The reason for this encoding is to make records somewhat self-describing so that, for example, a record that omits some fields does not need to encode the default values.

The format of the field data (and the type byte used in the table definition section) for each field type is as follows:

Fields other than int16, int32, Double and Text are skipped over when decoded by OPL.

The Date type is (apparently; I haven’t verified this myself) microseconds since 0000-01-01, applying Gregorian leap year rules from 1600 onward (ie leap century rules) and Julian leap year rules before that (ie every 4th year is a leap year).
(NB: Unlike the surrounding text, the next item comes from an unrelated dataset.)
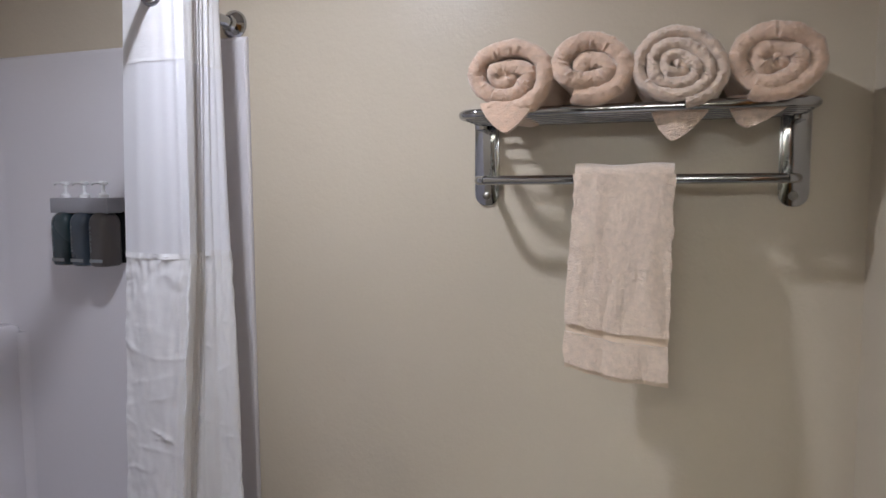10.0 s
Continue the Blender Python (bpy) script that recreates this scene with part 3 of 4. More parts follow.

Ignoring the other nuances between the calendars. Which by my maths means divide by 1000000 and subtract 719540 * 86400 to convert to a unix-epoch (ie 1970) based date.

The LongBinary type consumes an additional bit in fieldMask - if this bit is 0, the field data is 4 bytes which is the index into the TOC of a LongBinary section. If the bit is 1, there is LongBinary data included inline as an SString (I think - haven’t confirmed this). The LongBinary data itself is not documented, and is skipped over during decoding. The LongText8 (and, presumably, LongText16) section behaves the same as LongBinary.

It is not clear to me what happens if a Boolean, or Long... field ends up as the last bit in fieldMask, and thus there are no more bits left to consume – database.lua will error if this occurs, please report it if you encounter this.

Paging

Database files appear to have some sort of paging scheme whereby 2 extra bytes (some sort of tag?) are inserted seemingly every 0x4000 bytes, starting from 0x4020. These bytes aren’t part of the format proper and must be stripped out before any of the indexes will be correct. All the documentation above assumes these extra bytes have been removed. It’s not clear to me how this paging scheme behaves, more analysis is needed.

For some reason, when the extra bytes fall within a section, that section’s prefix length bytes are zeroed - which is why relying on those lengths when parsing is a bad idea (for any file longer than 0x4020 bytes, at least).